▶ _Given information_:
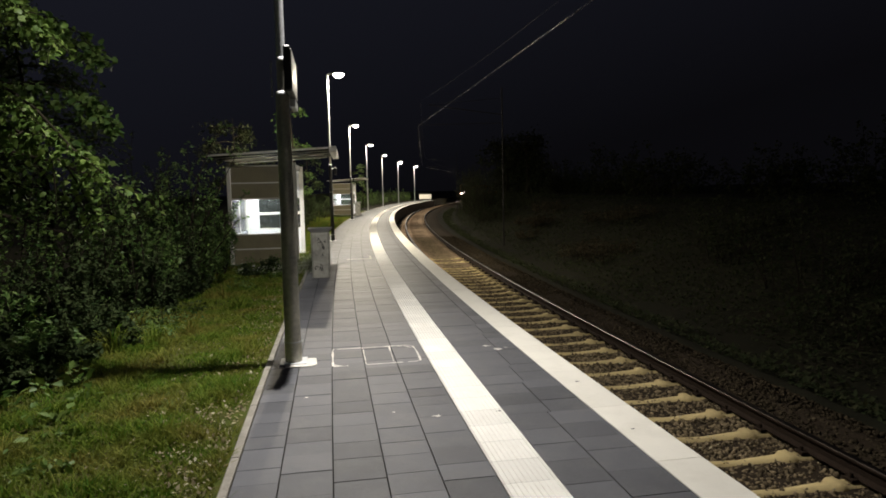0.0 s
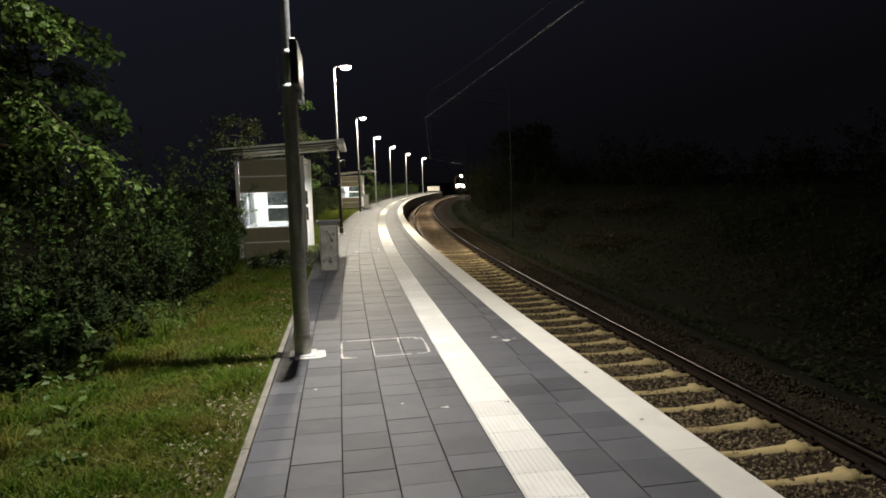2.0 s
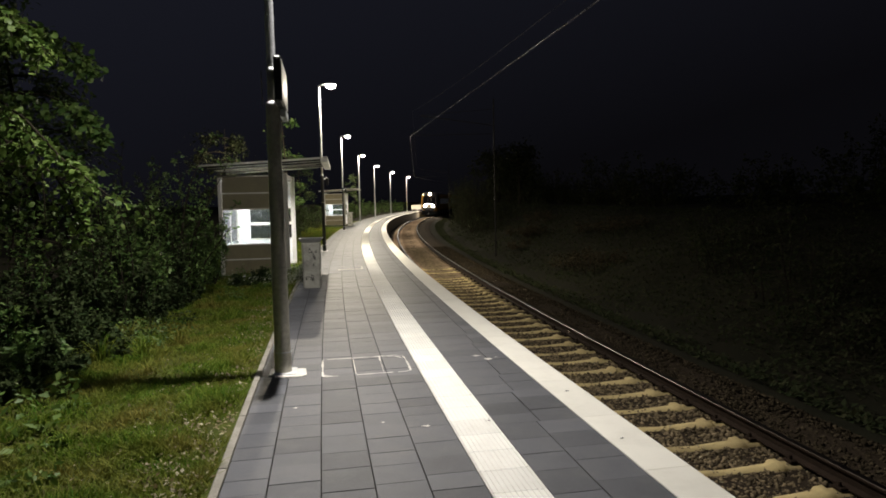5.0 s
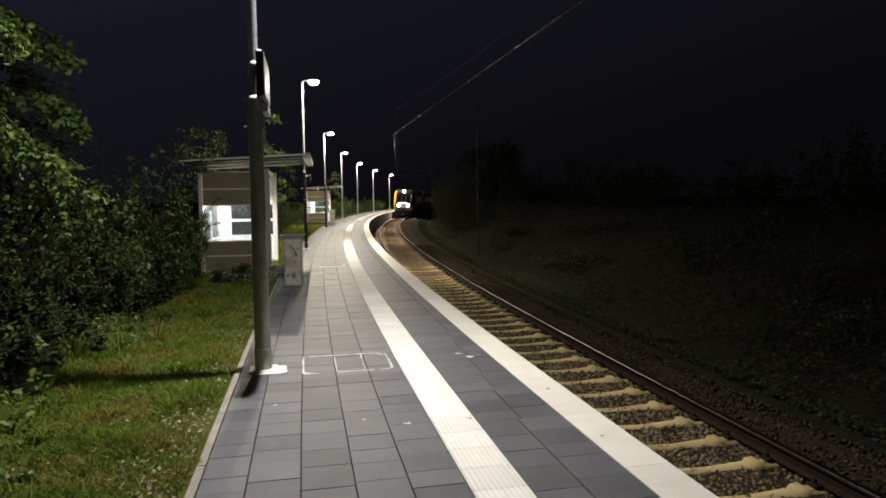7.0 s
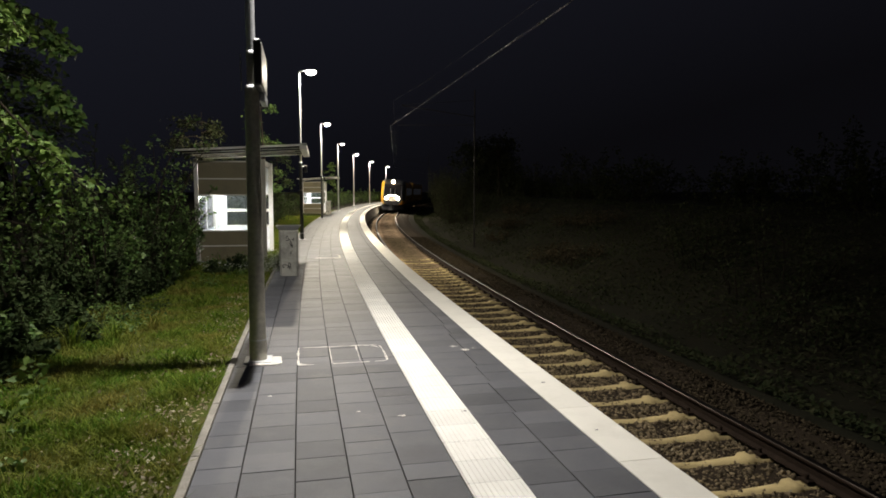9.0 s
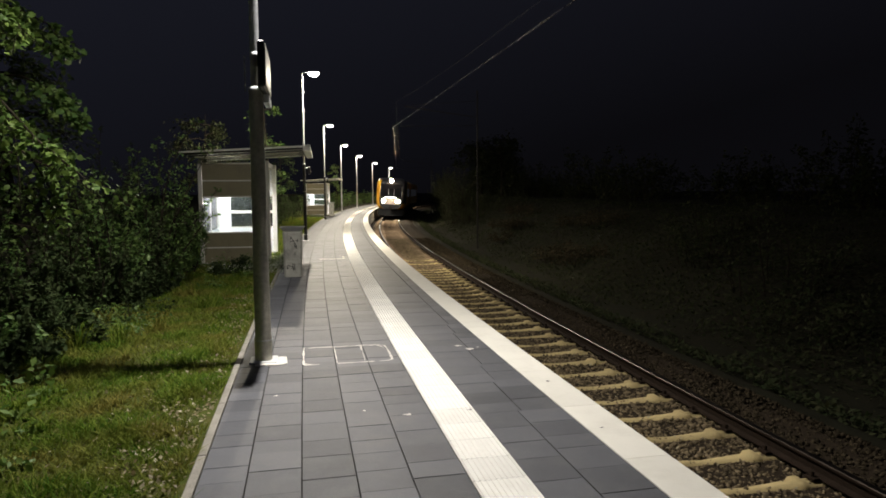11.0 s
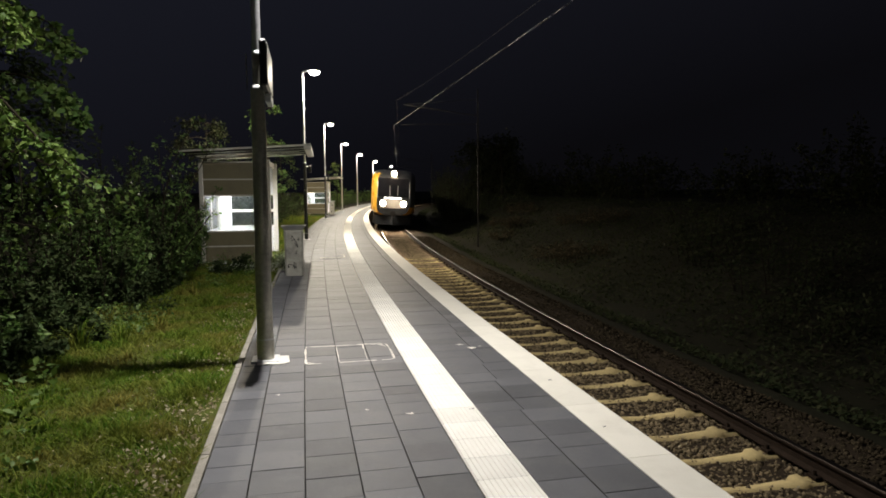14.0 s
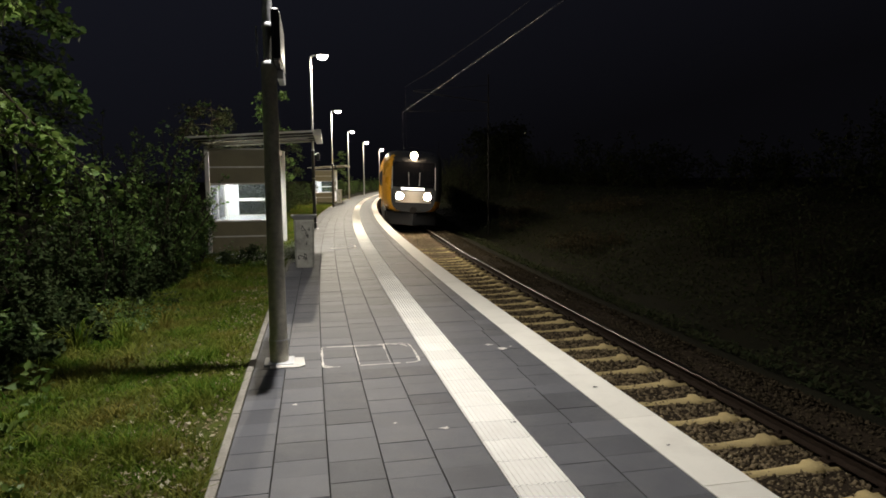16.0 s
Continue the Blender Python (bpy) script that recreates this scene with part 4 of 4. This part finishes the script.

▶ _Set problem_:
Pictures are excluded; copy all other data exactly as shown.

▶ _Final result_:
0.0 s
2.0 s
5.0 s
7.0 s
9.0 s
11.0 s
14.0 s
16.0 s
Continue the Blender Python (bpy) script that recreates this scene with part 4 of 4. This part finishes the script.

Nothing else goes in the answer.